The Prime Minister is very clear that the UK will leave the European Union, and that is something, of course, we all accept, though it’s becoming increasingly urgent that they give greater clarity as to the basis on which they hope to achieve that goal. We as a Government are clear, equally, that leaving the European Union does not mean leaving Europe—still less does it mean turning Wales’s back on Europe. Wales is, and will remain, part of Europe. It’s a matter of commercial interest, certainly, but also a matter of shared values, vision, culture and ambition. Our friends and neighbours in Europe will continue to be our friends and neighbours in Europe and we will find other ways of working with them.

Llywydd, there are many complexities associated with a UK withdrawal from the EU. Among the issues that must be addressed are the Scottish Government’s ambition to remain in the EU and the border question on the island of Ireland. These are among the many questions to which, frankly, the answers aren’t yet known. Of one thing I am clear: the UK can’t turn the clock back to 1973. As we contemplate a changed relationship with our European neighbours, so we must also contemplate changed relationships here within the UK. This is a matter of necessity as well as choice. Devolution has operated thus far exclusively in an EU context. A UK exit from the EU implies a fundamentally different relationship between the devolved Governments and the UK. We need open minds and imagination to develop a new, dynamic and durable UK.

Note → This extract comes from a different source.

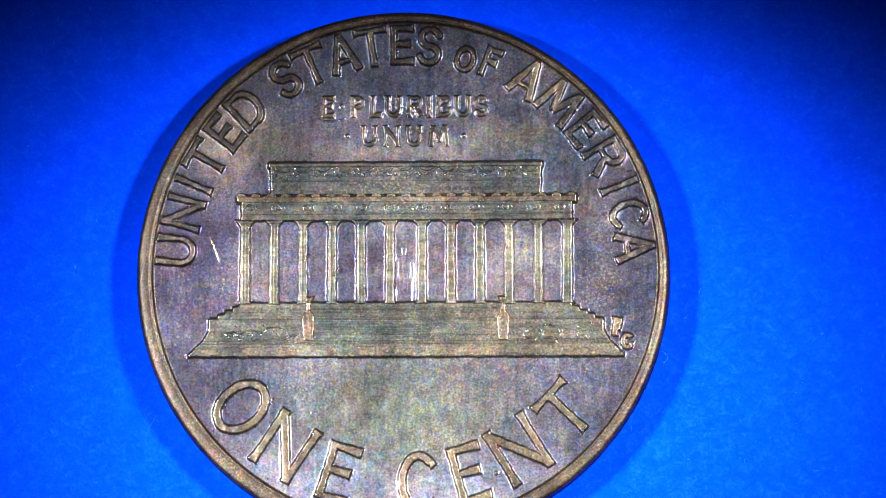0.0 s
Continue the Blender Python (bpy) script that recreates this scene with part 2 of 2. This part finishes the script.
def relief(name, sdf, box, height, mat, parent, label="", step=0.02, place=None, outer=0.04, inner=0.035, fillet=0.012, spread=0.2, dress=None, floor_of=None, base=0.0):
    """Raised metal over the field. sdf(X, Y) is the distance to the outline, negative inside; box is its reach; place turns and shifts it on the coin."""
    reach = outer + 0.22
    x = np.arange(box[0] - reach, box[1] + reach + step, step)
    y = np.arange(box[2] - reach, box[3] + reach + step, step)
    X, Y = np.meshgrid(x, y)
    ox, oy = (place[0], place[1]) if place is not None else (0.0, 0.0)
    U, V = X + ox, Y + oy
    worn = np.sin(9.1 * U + 4.3 * V) + np.sin(12.7 * V - 5.2 * U + 1.3) + 0.7 * np.sin(27 * U - 11 * V + 0.4) + 0.7 * np.sin(31 * V + 17 * U + 2.2)
    d = sdf(X, Y) + 0.006 * worn
    z = FIELD + height * (0.35 * smooth_step((outer - d) / (outer + inner)) + 0.65 * np.clip((outer - d) / (outer + inner), 0, 1)) + fillet * np.clip(1 - np.maximum(d, 0) / spread, 0, 1) ** 1.3 - 0.003
    if base:
        z, reach = z + base - 0.005, outer + 0.02
    if dress is not None:
        z = z + dress(X, Y, d) * smooth_step(-d / 0.05)
    if place is not None:
        px, py, turn = place
        c, s = math.cos(radians(turn)), math.sin(radians(turn))
        X, Y = px + c * X - s * Y, py + s * X + c * Y
    near = d < reach
    keep = near[:-1, :-1] | near[1:, 1:] | near[:-1, 1:] | near[1:, :-1]
    on_field = None if floor_of else (d[:-1, :-1] + d[1:, 1:]) / 2 > outer * 0.6
    return grid_mesh(name, np.stack([X, Y, z], -1), keep, mat, parent, label, on_field)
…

Llywydd, the EU referendum campaign was divisive, and the result traumatic for some. But the result cannot and should not be ignored, as I’ve acknowledged from day one. The Welsh Government is tasked with leading Wales’s interests as negotiations unfold. But we’re talking about the long-term future of our country, and the issues raised go far beyond the interests of any particular Government or, indeed, any particular political party. I hope that in the months and years ahead we will have an inclusive and wide debate about how best to protect Wales’s interests and what kind of country we want Wales to be.